Unverständlich verstanden

Martina Süss

von Martina Süss

Story

Kein Alter schützt den Menschen, das Einem Verbotene zu begehren. Und manchmal ist es genau das, was man sich vorstellte, als man wusste, man dürfe es nicht.

Ein junges Mädchen von fünfzehn Jahren steht in einem Türrahmen und beobachtet ein Gespräch zwischen Vater und Bruder. Er hätte etwas für ihn, der Vater für den Sohn, ein Buch. Ein kurzer Blick auf das Mädchen in der Tür. Für sie wäre das nichts. Und die Tür schloss sich bloß scheinbar. Eine andere öffnete sich in diesem Moment, eine, welche in einem jungen Herz mit einem kühlen Luftzug eine Ahnung aufkommen lässt, die unhörbar durch den sich öffnenden Spalt weht.

Kafka. Das Urteil. Ein Erzählband, alt auseinanderfallend. Bücher werden nicht von Kleber zusammengehalten. Sie sind gebunden durch die Hände der Leserin.
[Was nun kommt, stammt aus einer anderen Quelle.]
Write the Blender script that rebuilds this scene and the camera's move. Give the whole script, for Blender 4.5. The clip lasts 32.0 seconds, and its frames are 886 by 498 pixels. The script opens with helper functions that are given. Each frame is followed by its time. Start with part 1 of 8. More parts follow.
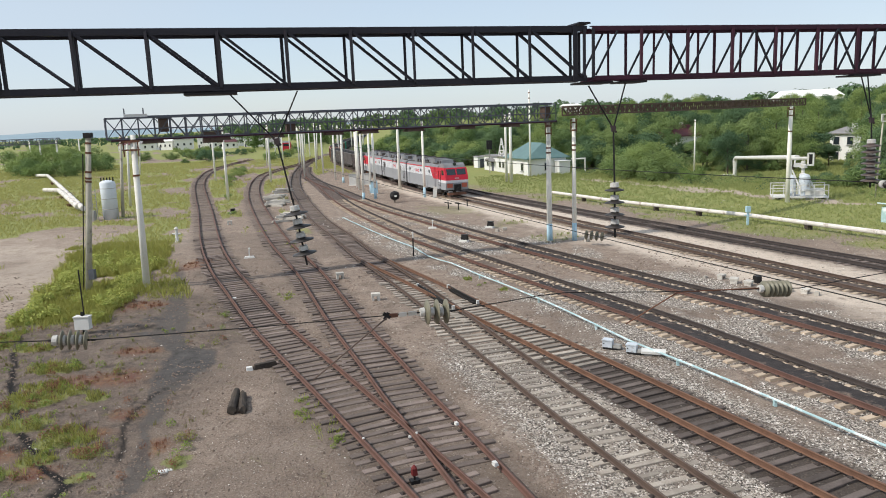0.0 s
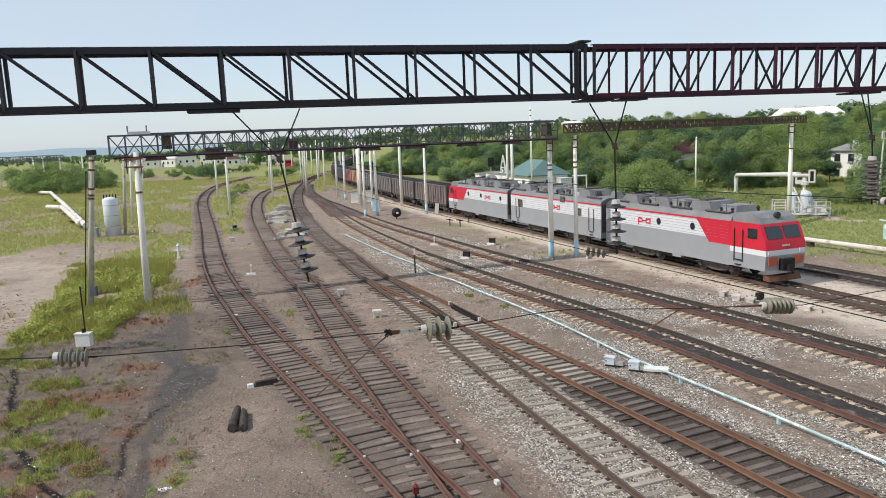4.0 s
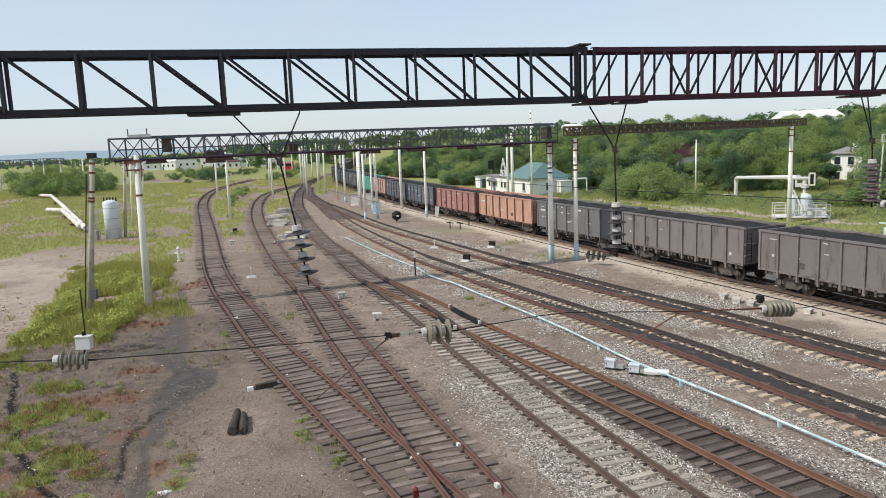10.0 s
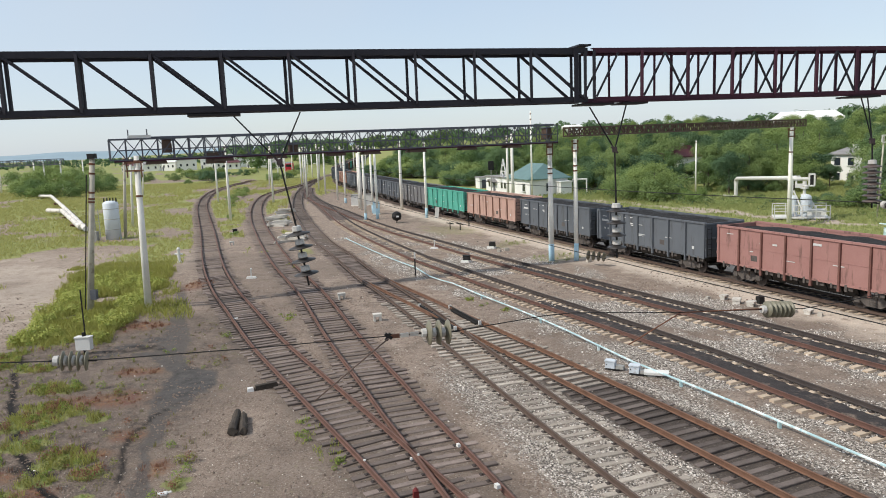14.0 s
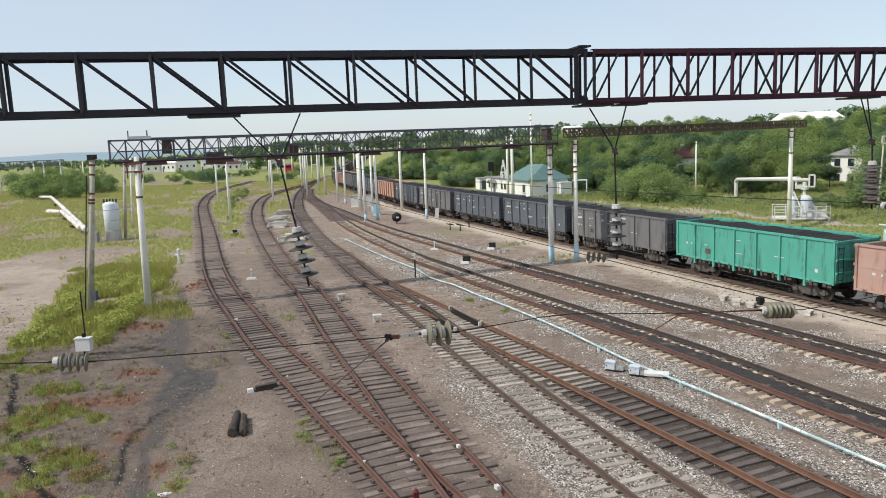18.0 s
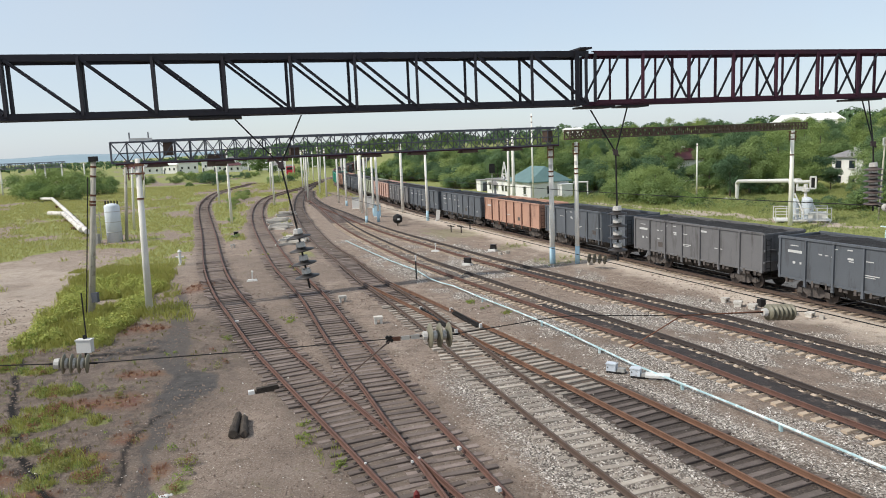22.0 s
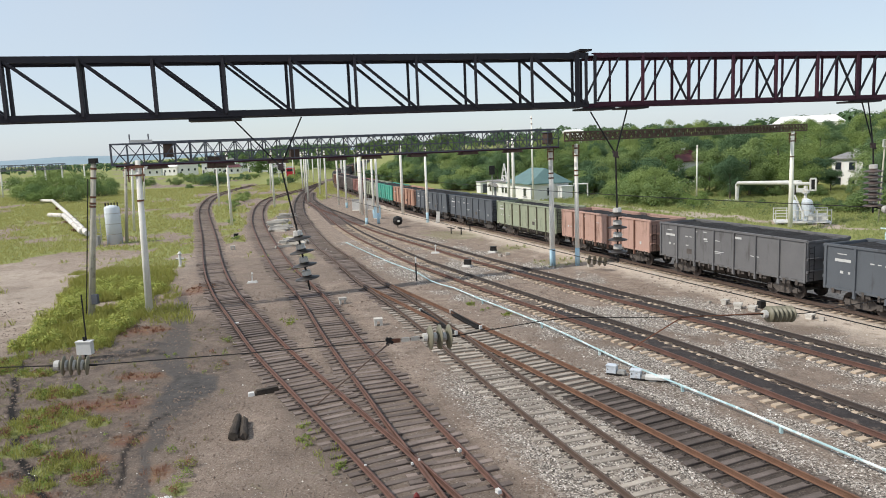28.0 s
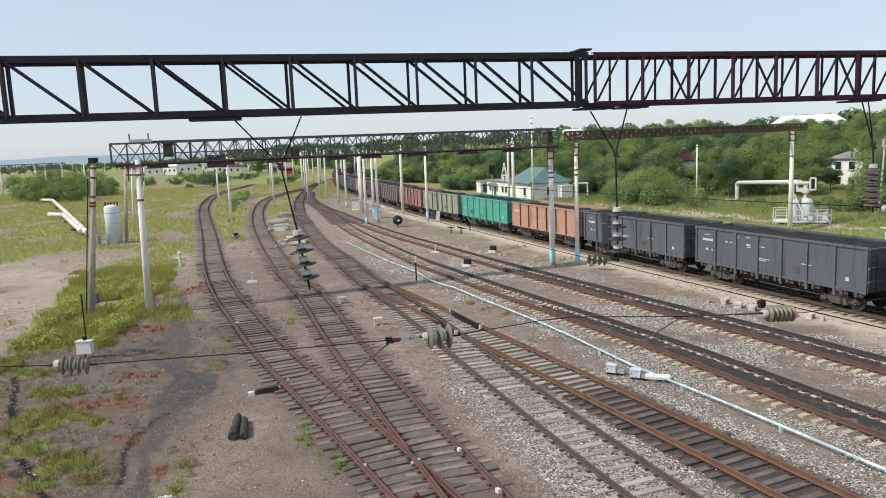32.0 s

Gelesen in einer Nacht, weil es in einer geschrieben war. Doch wie hätte ich es verstehen können, wie auch nur die Weite und Fülle und Komplexität erahnen können, welche dieser Schreiber, diese Erzählung in sich barg. Denn mir schien es einfach. Einfach, weil es in mich drang, wie eine Wahrheit, die nicht zu verstehen war, nicht verstanden werden will, die bloß eine Ahnung hat und grell in ihrem Sinn, maskenlos vor mir stand und mich anstrahlte. Etwas war da. Dort, unter all diesen Worten, lag etwas, das schien, als hätte ich es verloren, und in meiner Brust entsprang eine kindliche Freude über das Wiedergefundene. Es war etwas Wahres – nur das wusste ich. Und verborgen. Doch selbst aus dem Verborgenen rührte es mich und ich liebte es von diesem Augenblick. Ich suche es seit jeher – in allen Büchern und Geschichten. In jedem Wort.

Es war von da an ein Teil von mir, eine Ahnung, die mich nicht mehr alleine lassen sollte. Immer hinter meiner Stirn anwesend, ein neuer Schleier vor meinen Augen, der mir die Welt anders zeigt, als ich sie bisher gesehen. Sein Name war mir von da an ein Zeichen, welches ich nicht zu entschlüsseln vermag, dass mir aber eine Aufgabe stellt und sich in alles mischt, was wichtig zu sein vorgibt.

Kafka.

Erst durch Das Urteil wurde ich zu der, die um das Schloss wandelt, vergeblich einen Eingang suchend. Erst durch dieses kleine Buch wurde ich zu der, die in des Landarztes Kutsche sitzt und die starken Flanken der Pferde riecht. Erst durch diese Erzählung hatte ich eine Idee von der Welt, die mir keine Angst machte. Denn es war in Ordnung, sie nicht zu verstehen, ihre Grenzen nicht zu kennen – Kafka hatte sie mir so tragikomisch vorgeführt, mich auf so viele Schiffe mitgenommen, dass ich keine Furcht zu haben brauchte. Ich muss bloß diese Geschichte zur Hand zu nehmen. Und sie wird mir wie einst das Gefühl geben, dass die Welt der Bücher mein Zuhause ist.